A tale of two cities
When I heard that the Sacramento Metro Chamber of Commerce chose Brooklyn for its 20th annual study mission, I thought it was an odd choice. Sacramento is a city of trees, Brooklyn is celebrated in one of America’s best novels for one tree growing in it. Sacramento was really just a fort before the 1850 gold rush, and didn’t become a major metro area until after World War II; Brooklyn has several hundred years of history. The two cities could not be more different.
But in my seven trips with the chamber, I have always come away with a new perspective on the problems and opportunities that we face in our capital region. So off I went earlier this month, spending several days with 100 Sacramento businesspeople, nonprofit and government staff and a dozen or so elected officials, going from one workshop to another, meeting with local Brooklyn experts.
The scheduled workshops focused on workforce development, housing creation, waterfront parks and transit. Yet for me, the major takeaway from our study mission was income inequality, or as Mayor Bill de Blasio described it in his first state of the city address in 2014, “Tale of Two Cities”: one city focused on the financial sector that is doing extremely well, and then the other city where everyone else exists.
In his address, the mayor said that “for millions in this city—New Yorkers living in all five boroughs—the economic rebound hasn’t just been slow in coming. It seems a distant fantasy—with the ladder up to the good life stretching farther and farther out of reach. … 46 percent of our city’s residents live at or near the poverty line. Our middle class isn’t just squeezed; it’s at risk of disappearing altogether.”

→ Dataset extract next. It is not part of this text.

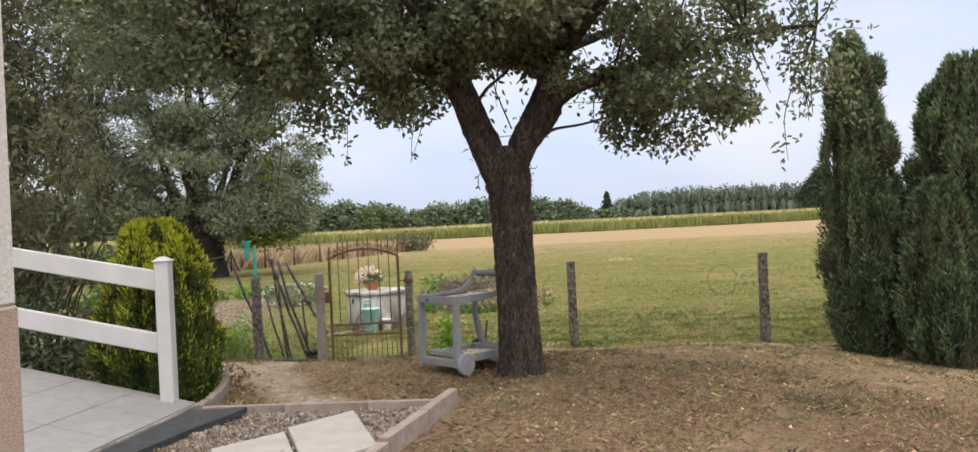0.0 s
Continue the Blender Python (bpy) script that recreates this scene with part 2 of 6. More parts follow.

And that’s what we experienced: One city for the small number of rich and super rich people who can afford fabulous places to live, expensive restaurants and stores, arts and entertainment. And a second city where middle-class job opportunities are decreasing and poor people are being priced out of their neighborhoods.
An extreme example of this tale of two cities was the creation of a $400 million, 85-acre Brooklyn waterfront park replacing the old piers. Affluent New Yorkers fought low-income housing in their neighborhoods, but they agreed to a park. The neighborhood allowed very expensive high-rises and hotels to be developed if all the property tax went to a park in their neighborhood. So instead of the tax revenue going to the general fund to help all New Yorkers, the taxes went to a single park next to a very affluent neighborhood, which coincidentally increased the value of the properties in that neighborhood.
The decrease in middle-class jobs was most represented by changes in the world-famous Brooklyn Naval Yard, which during World War II was at the center of our country’s shipbuilding efforts. The Yard, which at one time employed 75,000 people in solid middle-class jobs, was deactivated in 1966. They are now making a comeback as an incubator for budding entrepreneurs and subsidized low rent manufacturing with 400 different businesses employing 7,000 people. It’s unlikely these companies will create significant middle-class jobs in Brooklyn.
The mayor of New York could have been describing California when he spoke of two cities. We have more in common with Brooklyn than I thought.